国際原子力機関(IAEA)が2015年に公表した報告書は、福島第一原発事故の科学的な原因を冷静に分析している。
「事故の直接的な引き金は、日本の北東海岸を襲った巨大津波によって引き起こされた、長時間の全交流電源喪失であった。(中略)この電源喪失により、3つの稼働中原子炉の炉心冷却機能と、4つの原子炉の使用済み燃料プール冷却機能が失われた」
報告書が指摘するように、事故の根本原因は「電源の喪失」であり、原子炉そのものの構造的欠陥ではなかった。この教訓に基づき、柏崎刈羽原発では、非常用電源を高台に移設し、防潮堤を建設するなど、考えうる限りの何重もの安全対策がすでに施されている。
リスクを0にすることはできないが、リスクを管理し、便益とのバランスを冷静に判断することこそが、成熟した態度ではないか。

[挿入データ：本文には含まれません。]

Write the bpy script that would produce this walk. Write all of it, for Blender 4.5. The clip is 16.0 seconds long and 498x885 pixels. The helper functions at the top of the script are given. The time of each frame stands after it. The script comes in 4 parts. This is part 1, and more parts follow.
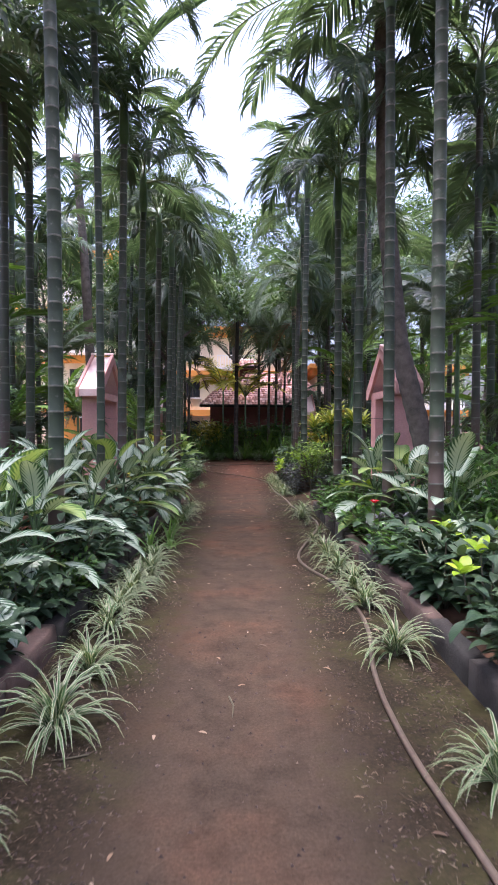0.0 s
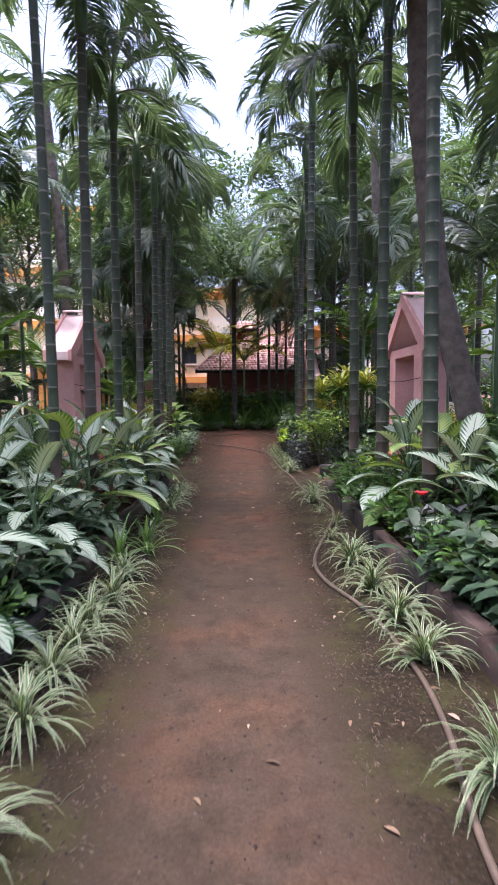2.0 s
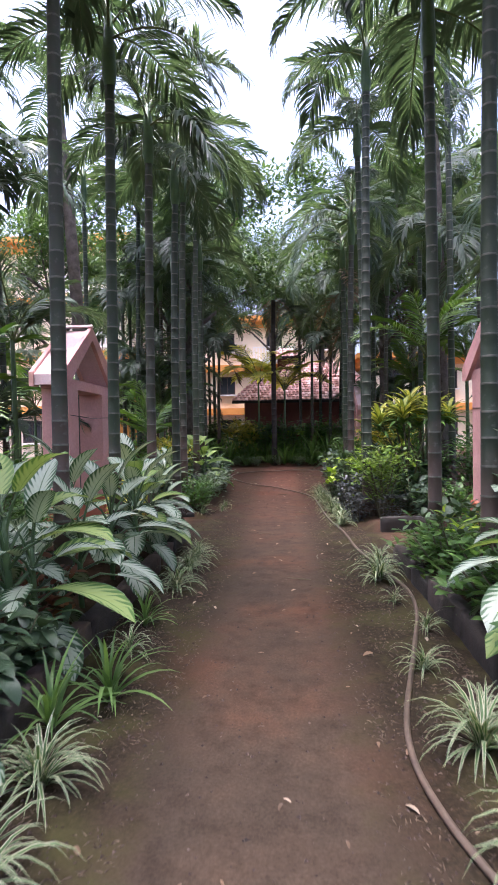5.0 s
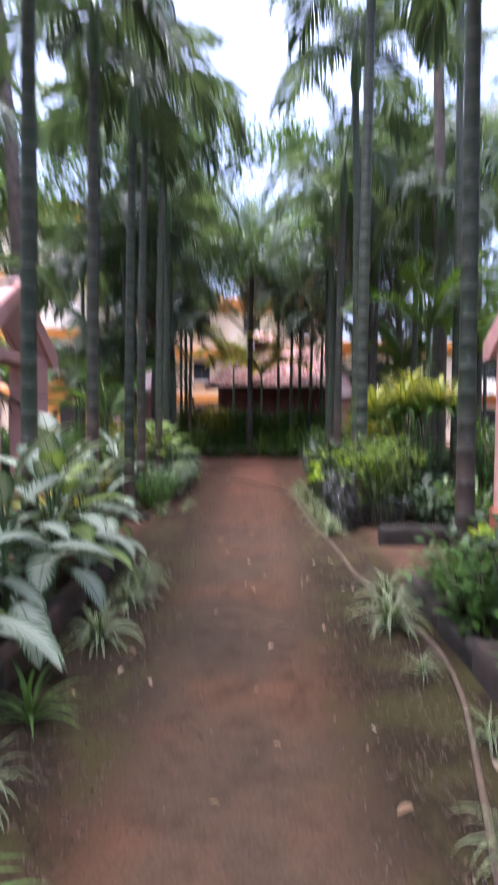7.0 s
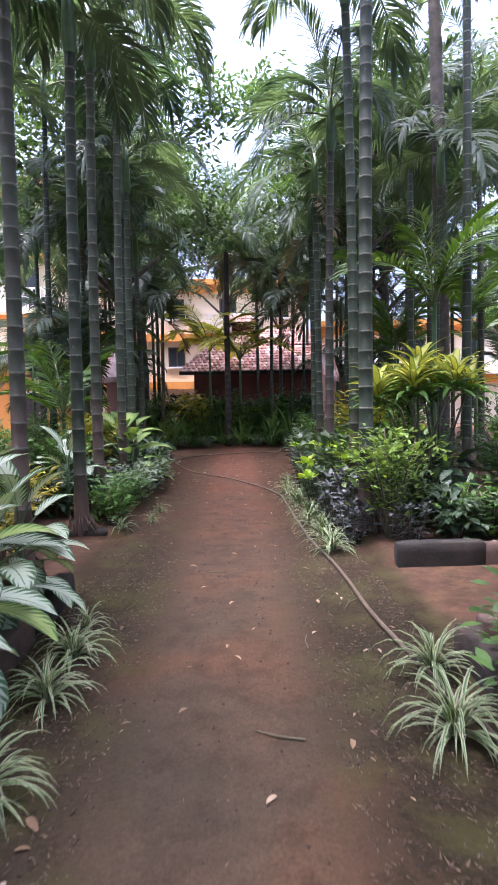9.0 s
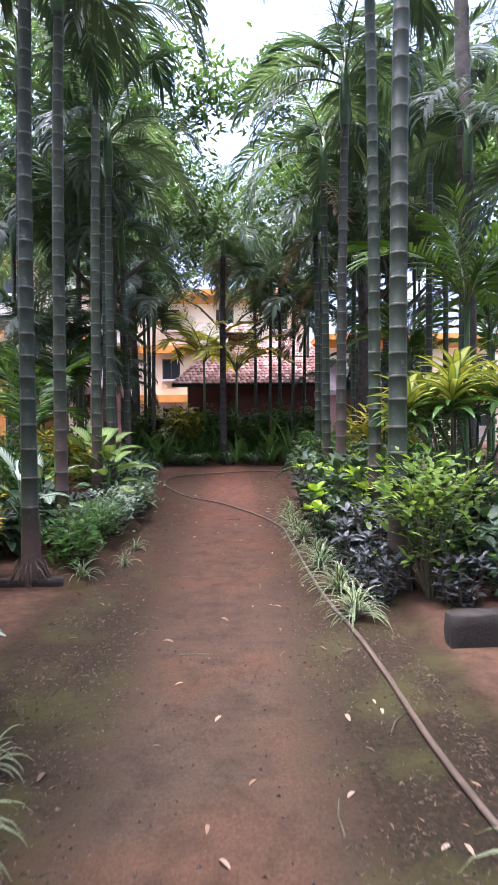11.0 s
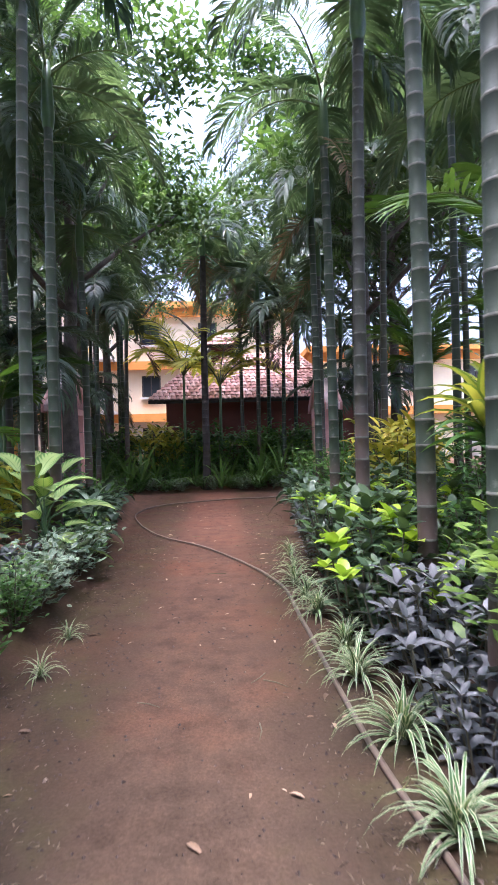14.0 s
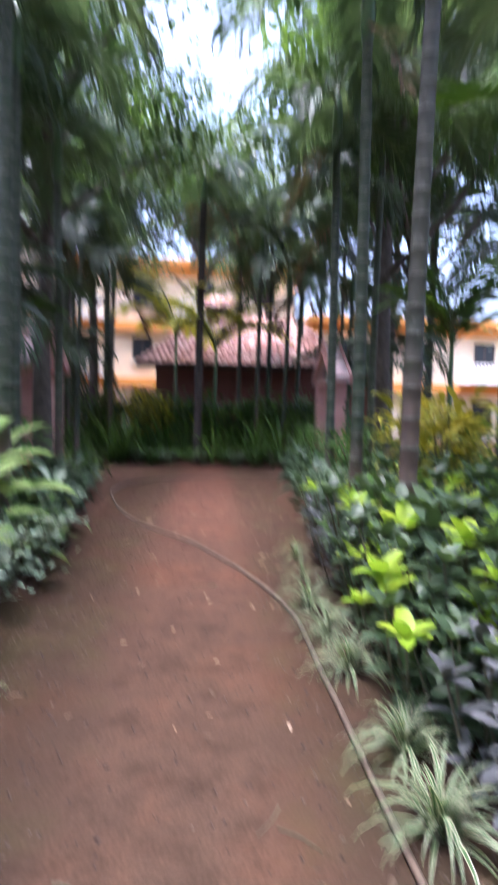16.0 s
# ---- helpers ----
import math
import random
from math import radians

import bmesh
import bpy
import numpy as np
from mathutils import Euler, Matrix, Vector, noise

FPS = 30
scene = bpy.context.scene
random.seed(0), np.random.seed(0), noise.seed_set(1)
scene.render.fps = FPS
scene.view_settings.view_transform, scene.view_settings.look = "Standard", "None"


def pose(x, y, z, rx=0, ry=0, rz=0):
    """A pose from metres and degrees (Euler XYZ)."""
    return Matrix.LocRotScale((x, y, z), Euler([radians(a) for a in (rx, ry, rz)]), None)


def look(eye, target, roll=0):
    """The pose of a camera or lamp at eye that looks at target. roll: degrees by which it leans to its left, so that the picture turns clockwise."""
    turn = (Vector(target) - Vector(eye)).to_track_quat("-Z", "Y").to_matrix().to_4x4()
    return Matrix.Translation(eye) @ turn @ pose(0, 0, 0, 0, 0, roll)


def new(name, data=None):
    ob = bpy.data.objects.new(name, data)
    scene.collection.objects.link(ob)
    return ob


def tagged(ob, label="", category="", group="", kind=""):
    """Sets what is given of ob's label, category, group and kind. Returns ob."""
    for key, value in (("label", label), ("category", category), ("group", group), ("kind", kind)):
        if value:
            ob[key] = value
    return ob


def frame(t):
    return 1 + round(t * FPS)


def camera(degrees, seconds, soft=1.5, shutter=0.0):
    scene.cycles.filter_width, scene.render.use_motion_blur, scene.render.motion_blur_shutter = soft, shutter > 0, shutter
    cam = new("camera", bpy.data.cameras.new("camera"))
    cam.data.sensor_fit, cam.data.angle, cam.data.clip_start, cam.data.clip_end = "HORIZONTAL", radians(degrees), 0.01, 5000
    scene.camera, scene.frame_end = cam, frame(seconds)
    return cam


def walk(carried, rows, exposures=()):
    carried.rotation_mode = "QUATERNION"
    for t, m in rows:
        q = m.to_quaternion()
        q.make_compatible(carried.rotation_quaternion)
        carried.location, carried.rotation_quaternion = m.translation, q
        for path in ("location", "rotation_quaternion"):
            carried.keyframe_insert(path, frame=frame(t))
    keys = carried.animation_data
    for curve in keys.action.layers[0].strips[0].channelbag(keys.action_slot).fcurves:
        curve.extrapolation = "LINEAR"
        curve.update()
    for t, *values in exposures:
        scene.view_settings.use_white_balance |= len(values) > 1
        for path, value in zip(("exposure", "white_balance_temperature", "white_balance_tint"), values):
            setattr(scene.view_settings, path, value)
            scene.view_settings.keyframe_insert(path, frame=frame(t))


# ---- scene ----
cam = camera(46.3, 16.0, 1.5, 0.5)
METRES, EYE, TILT, LEAN, TURN = 12.3, 1.46, -0.6, 0.0, -0.8
ROWS = [
    (0.0, 0.0, 0.0, 0.0, 0.0, -0.62, -0.26),
    (0.5, 0.0018, 0.03, 0.0007, 0.58, -1.48, -0.14),
    (1.0, -0.0009, 0.0638, 0.0013, 0.64, -2.22, 1.18),
    (1.5, 0.0023, 0.0967, 0.0022, 2.5, -1.65, 0.21),
    (2.0, 0.0014, 0.1361, 0.0018, -0.01, -3.88, 0.71),
    (2.5, 0.0031, 0.1603, 0.0014, -0.1, 0.13, 1.56),
    (3.0, 0.004, 0.1931, 0.0026, 1.68, -0.68, -0.41),
    (3.5, 0.0023, 0.2313, 0.0026, 0.13, -3.33, 1.49),
    (4.0, 0.0047, 0.2635, 0.0039, 2.7, -0.68, 0.48),
    (6.5, 0.0031, 0.4231, 0.0032, 4.51, -0.8, 1.09),
    (6.9, 0.0018, 0.454, 0.0017, 2.2, -1.6, -0.1),
    (6.967, 0.0015, 0.4592, 0.0014, 1.9, -0.7, -0.3),
    (7.0, 0.0014, 0.4618, 0.0013, 1.71, -1.72, -0.37),
    (7.033, 0.0016, 0.4636, 0.0014, 1.55, -2.7, -0.3),
    (7.1, 0.0021, 0.4668, 0.0017, 1.6, -1.9, 0.0),
    (7.5, 0.0044, 0.4864, 0.0031, 1.31, -1.09, 1.89),
    (8.0, 0.0048, 0.5206, 0.0037, 0.97, -3.03, 0.25),
    (8.5, -0.0003, 0.5542, 0.0047, -0.24, -3.3, 1.27),
    (11.0, -0.001, 0.6984, 0.0077, -0.69, -1.71, 0.54),
    (11.5, 0.0034, 0.7302, 0.0076, 0.67, -2.38, 0.63),
    (12.0, 0.005, 0.759, 0.006, -0.11, -1.95, 0.31),
    (12.5, 0.0036, 0.7851, 0.0076, -0.87, -1.91, 1.04),
    (13.0, 0.0042, 0.8138, 0.0099, 0.18, -1.35, -0.27),
    (13.5, 0.0031, 0.8411, 0.0105, -2.03, 0.72, 1.87),
    (14.0, 0.0006, 0.8714, 0.0098, -2.06, 0.11, 1.58),
    (14.5, 0.0009, 0.9019, 0.0104, -1.15, -0.7, 0.11),
    (15.0, -0.0013, 0.9335, 0.011, -3.13, -3.0, 1.41),
    (15.5, -0.0006, 0.9632, 0.0121, -0.01, -0.9, -0.71),
    (15.9, -0.0039, 0.989, 0.0123, -2.4, -2.2, -1.3),
    (15.967, -0.0044, 0.9934, 0.0124, -2.5, -1.8, -1.2),
    (16.0, -0.0047, 0.9956, 0.0124, -2.92, -2.8, -1.44),
]
EXPOSURES = [(0.0, 2.15, 5480, 28), (4.0, 2.25, 5480, 28), (8.0, 2.53, 5420, 28), (11.0, 2.76, 5330, 26), (16.0, 2.88, 5230, 25)]
walk(cam, [(t, pose(0, 0, EYE, TILT, LEAN, TURN) @ pose(METRES * x, METRES * y, METRES * z, 90 + pitch, roll, yaw)) for t, x, y, z, yaw, pitch, roll in ROWS], EXPOSURES)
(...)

冬の寒さは待ってくれない。我々に残された時間は少ない。新潟からの再稼働容認というニュースは、理性が感情に打ち勝ち、現実が理想論を凌駕した証として記憶されるだろう。
古びた火力発電所が悲鳴を上げ、完全に停止してしまうその前に、我々は使える最強のカードを切る決断を下さなければならない。